I stare back at her, thinking about everything except the answer to that question.

How do I feel?

I couldn’t explain it if I tried, barely able to understand it myself.

Shit feels weird.

I shrug, and she gives me a look, knowing it’s a bullshit answer.

“You don’t feel anything about leaving today? What about your plan to stay sober? Do you feel good about it, like you can stick to it?”

All her questions blend inside my too full brain, and I lean back in my seat, releasing a big breath. One that feels a lot like defeat. “I think so, yeah.”

Joanne narrows her eyes at me. I should just give her the answers she wants, but how can I when I don’t know them myself?

Thirty days stuck inside here drove me crazy, and I’m itching to get out. Itching for freedom.

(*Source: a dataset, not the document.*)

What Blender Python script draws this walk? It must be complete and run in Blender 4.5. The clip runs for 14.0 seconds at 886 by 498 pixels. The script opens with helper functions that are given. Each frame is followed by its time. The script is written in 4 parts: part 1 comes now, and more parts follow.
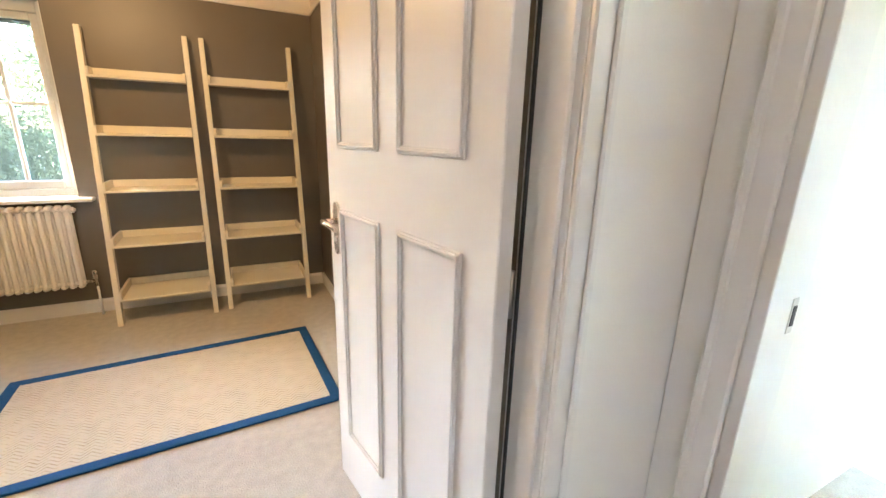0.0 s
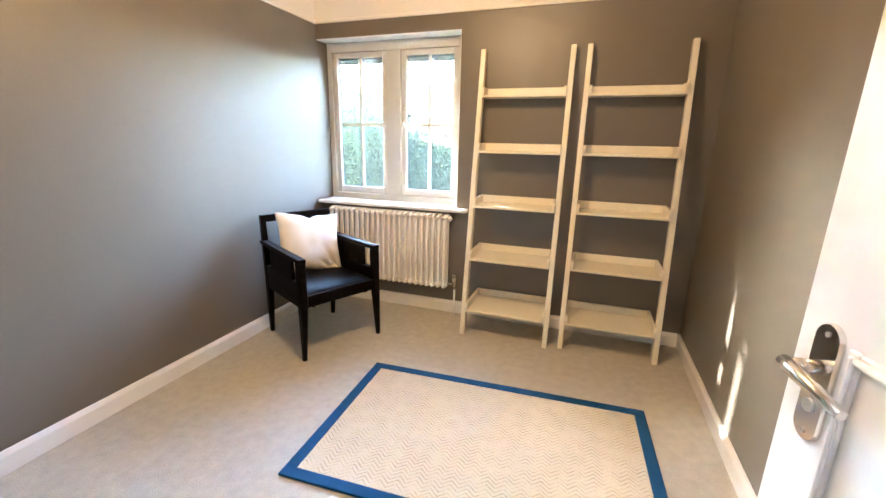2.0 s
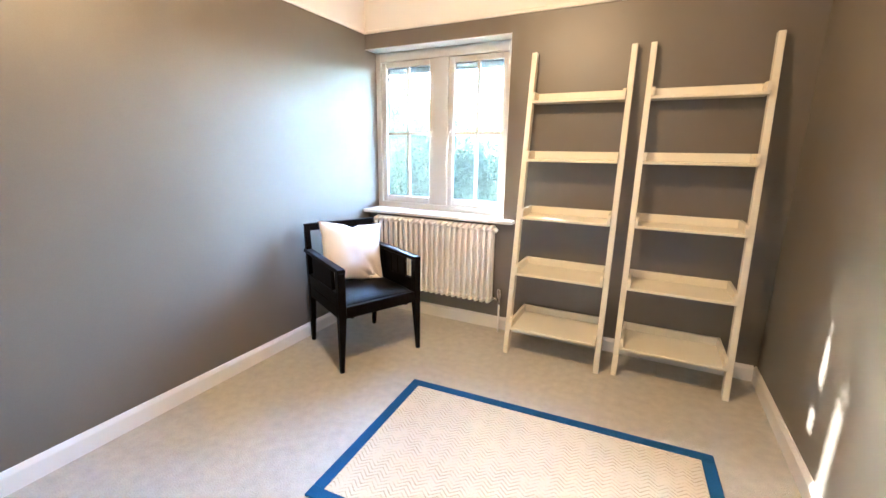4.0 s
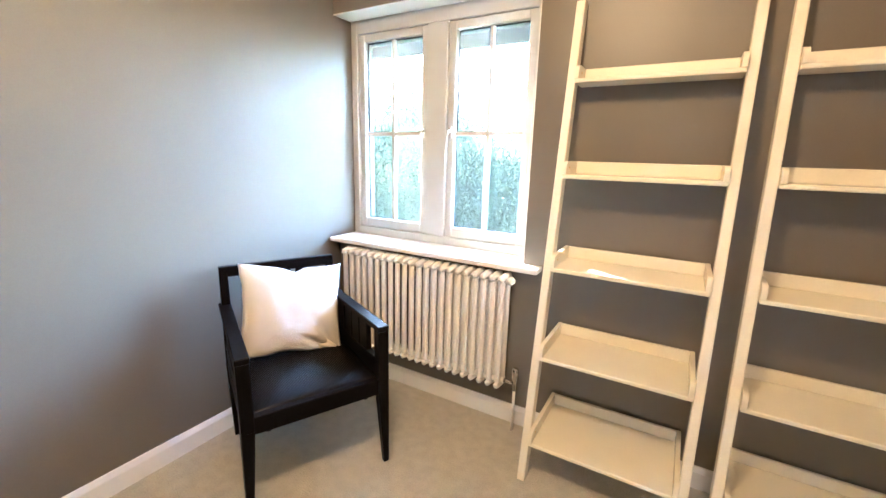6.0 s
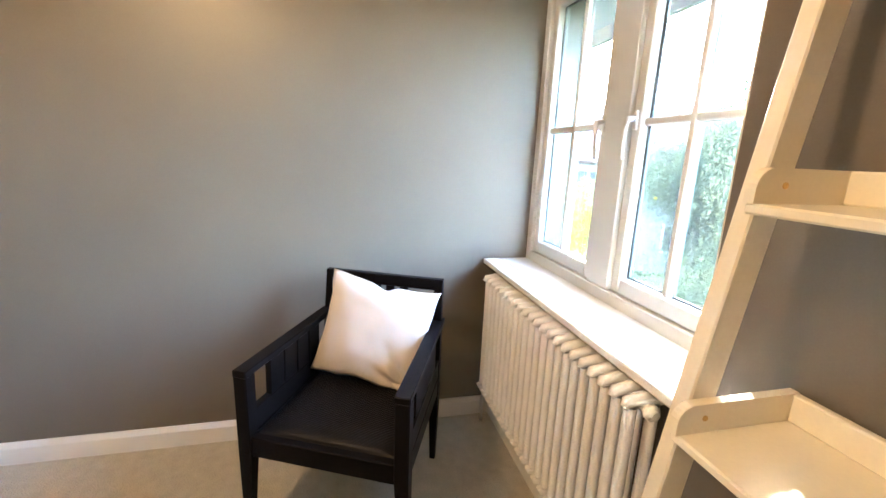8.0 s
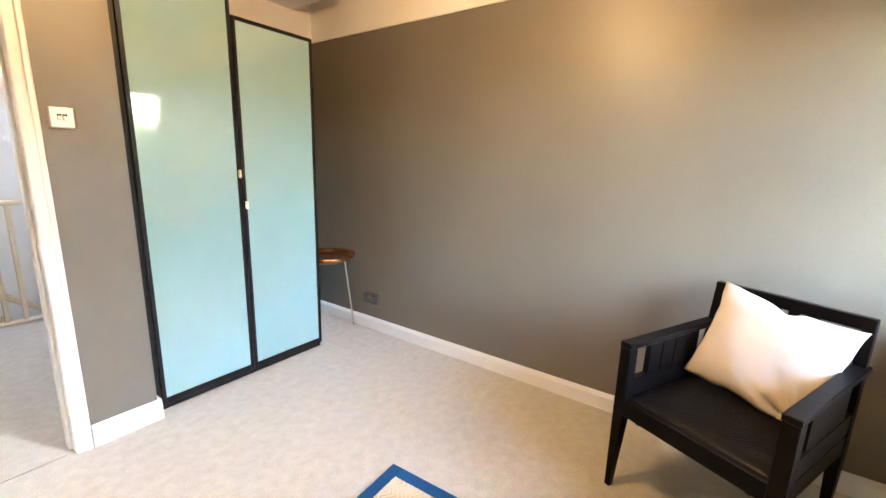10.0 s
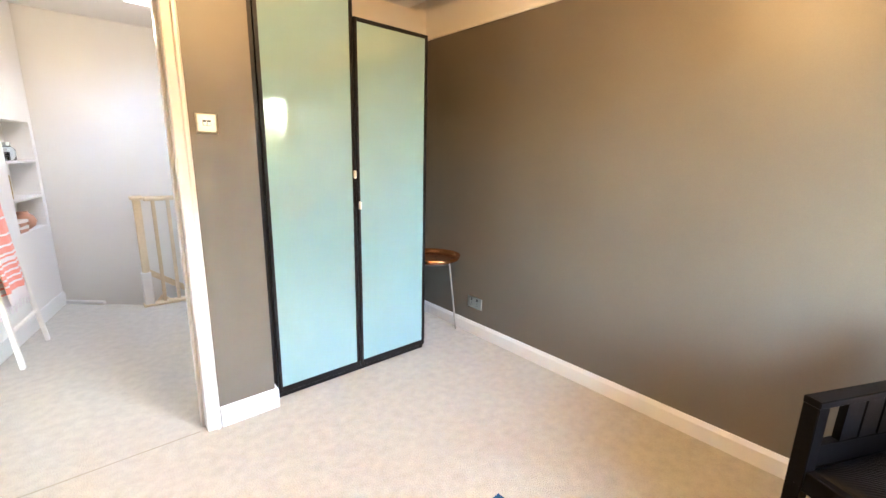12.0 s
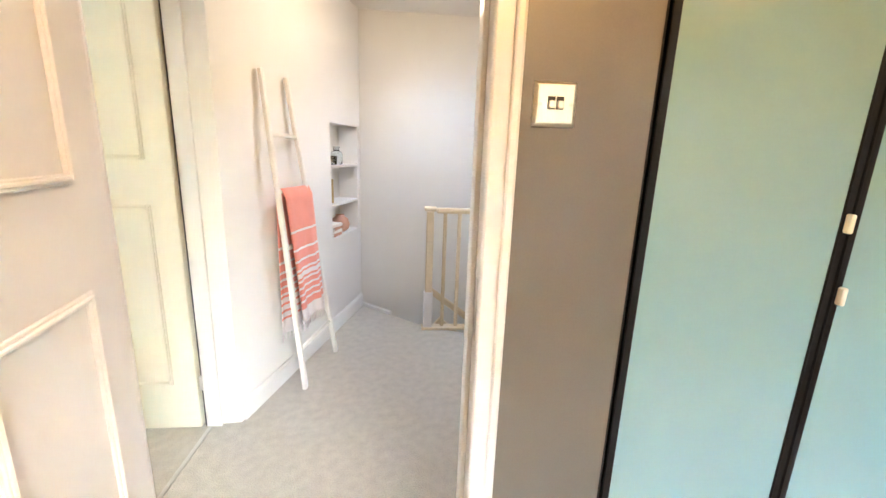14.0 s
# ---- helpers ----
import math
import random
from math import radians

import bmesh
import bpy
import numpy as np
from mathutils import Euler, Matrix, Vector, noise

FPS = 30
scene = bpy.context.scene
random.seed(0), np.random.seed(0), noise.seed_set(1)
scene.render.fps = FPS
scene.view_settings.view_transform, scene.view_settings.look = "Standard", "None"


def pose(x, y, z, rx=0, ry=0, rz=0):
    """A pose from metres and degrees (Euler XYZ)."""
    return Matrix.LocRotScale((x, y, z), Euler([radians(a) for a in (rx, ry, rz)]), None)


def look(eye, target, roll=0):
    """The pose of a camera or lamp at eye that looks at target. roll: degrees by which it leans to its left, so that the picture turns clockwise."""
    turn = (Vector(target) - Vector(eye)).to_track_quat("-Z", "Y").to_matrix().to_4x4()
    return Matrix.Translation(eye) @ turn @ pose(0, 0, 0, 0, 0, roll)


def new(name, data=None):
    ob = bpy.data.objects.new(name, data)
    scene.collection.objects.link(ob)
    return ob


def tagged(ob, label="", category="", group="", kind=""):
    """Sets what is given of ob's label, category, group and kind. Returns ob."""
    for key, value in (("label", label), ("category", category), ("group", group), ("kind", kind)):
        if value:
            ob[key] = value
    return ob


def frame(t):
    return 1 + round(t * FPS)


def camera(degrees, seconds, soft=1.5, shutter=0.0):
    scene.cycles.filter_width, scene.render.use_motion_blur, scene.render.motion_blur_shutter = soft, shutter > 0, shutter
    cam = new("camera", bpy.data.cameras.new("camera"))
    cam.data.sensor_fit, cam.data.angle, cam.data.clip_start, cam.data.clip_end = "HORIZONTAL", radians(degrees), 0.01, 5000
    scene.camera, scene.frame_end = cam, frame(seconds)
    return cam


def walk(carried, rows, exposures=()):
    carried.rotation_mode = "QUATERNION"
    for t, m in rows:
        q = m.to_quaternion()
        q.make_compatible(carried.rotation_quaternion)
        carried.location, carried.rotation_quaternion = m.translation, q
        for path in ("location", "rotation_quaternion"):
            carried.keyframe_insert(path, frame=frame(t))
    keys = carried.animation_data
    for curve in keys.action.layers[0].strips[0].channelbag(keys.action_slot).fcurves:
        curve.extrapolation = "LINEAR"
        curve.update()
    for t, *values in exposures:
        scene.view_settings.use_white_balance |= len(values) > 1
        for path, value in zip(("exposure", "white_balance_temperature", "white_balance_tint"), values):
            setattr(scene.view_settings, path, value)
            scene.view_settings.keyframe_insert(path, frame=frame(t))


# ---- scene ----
cam = camera(94.3, 14.0)
PATH = [
    (0, (0.254, 0.006, 1.302), (1.136, 1.721, 0.773), 1.5),
    (0.5, (0.327, 0.289, 1.322), (0.742, 2.172, 0.792), 1.6),
    (1, (0.301, 0.509, 1.33), (0.269, 2.439, 0.804), 1.5),
    (1.5, (0.241, 0.637, 1.338), (-0.147, 2.529, 0.819), 1.3),
    (2, (0.218, 0.681, 1.312), (-0.413, 2.512, 0.811), 1.2),
    (2.5, (0.218, 0.683, 1.32), (-0.54, 2.467, 0.827), 1.0),
    (2.7, (0.243, 0.694, 1.312), (-0.566, 2.458, 0.83), 0.8),
    (4.8, (0.113, 1.093, 1.301), (-0.749, 2.843, 0.863), 1.0),
    (5, (0.064, 1.21, 1.303), (-0.798, 2.963, 0.874), 1.1),
    (5.5, (-0.015, 1.512, 1.31), (-0.928, 3.237, 0.873), 1.2),
    (6, (-0.081, 1.802, 1.323), (-1.059, 3.49, 0.882), 1.5),
    (6.5, (0.002, 2.154, 1.318), (-1.185, 3.699, 0.869), 1.1),
    (7, (-0.020, 2.448, 1.302), (-1.476, 3.751, 0.876), 1.5),
    (7.5, (-0.058, 2.719, 1.321), (-1.772, 3.661, 0.906), 2.3),
    (8, (-0.030, 2.872, 1.313), (-1.923, 3.342, 0.872), 2.4),
    (8.5, (0.110, 2.918, 1.303), (-1.835, 2.845, 0.852), 2.0),
    (9, (0.257, 2.874, 1.299), (-1.608, 2.295, 0.868), 1.8),
    (9.2, (0.306, 2.847, 1.296), (-1.505, 2.11, 0.872), 1.9),
    (11.3, (0.333, 2.799, 1.305), (-1.082, 1.451, 0.876), 0.9),
    (11.5, (0.329, 2.787, 1.317), (-1.06, 1.416, 0.881), 1.0),
    (12, (0.256, 2.649, 1.312), (-1.03, 1.181, 0.874), 1.3),
    (12.5, (0.17, 2.358, 1.34), (-0.952, 0.762, 0.895), 1.6),
    (13, (0.12, 2.059, 1.325), (-0.749, 0.315, 0.871), 1.8),
    (13.5, (0.068, 1.729, 1.336), (-0.47, -0.142, 0.876), 1.9),
    (14, (0.099, 1.424, 1.332), (-0.07, -0.515, 0.873), 2.0),
]
EXPOSURES = ((0.0, 8.05, 6400, 10), (0.5, 8.25, 6050, 10), (1.0, 8.0, 6000, 10), (1.5, 8.15, 5850, 10), (2.0, 8.36, 5650, 10), (2.7, 8.52, 5400, 10), (5.5, 8.66, 5200, 10), (6.5, 8.62, 5500, 10), (7.5, 8.3, 5600, 10), (8.5, 8.18, 5950, 10), (9.2, 8.43, 6400, 10), (11.3, 8.55, 6550, 10), (13.0, 8.58, 6900, 10), (14.0, 8.28, 7000, 10))
SKY, SUN, BULB_W, HALL_FILL_W = 0.12, 0.13, 0.205, 0.045
walk(cam, [(t, look(eye, target, roll)) for t, eye, target, roll in PATH], exposures=EXPOSURES)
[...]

Will I drink? I don’t know. It wasn’t easy becoming sober, so why waste all the effort I’ve put in?

The first few days here were pure fucking hell. The withdrawals sucked, and my head throbbed in a way it never had before. Anxious thoughts kept me awake and night sweats drenched the sheets, so I couldn’t sleep.

I hated myself and everyone who dared to come near me.

Only coming out for food or mandatory doctor checks, I avoided group sessions and activities. I stewed in my own shit.

The sad part is, I still do.

“What will you do if you feel like drinking?” Joanne asks, folding her hands in her lap.

“Call my sponsor. Or attend an AA meeting,” I answer, but will I? Will I do what I need to, or will I give in?

Why didn’t I feel sure?

Isn’t rehab the magical cure?

“And if those options don’t work?” Joanne clicks her pen, the noise bouncing off the walls of the compact room.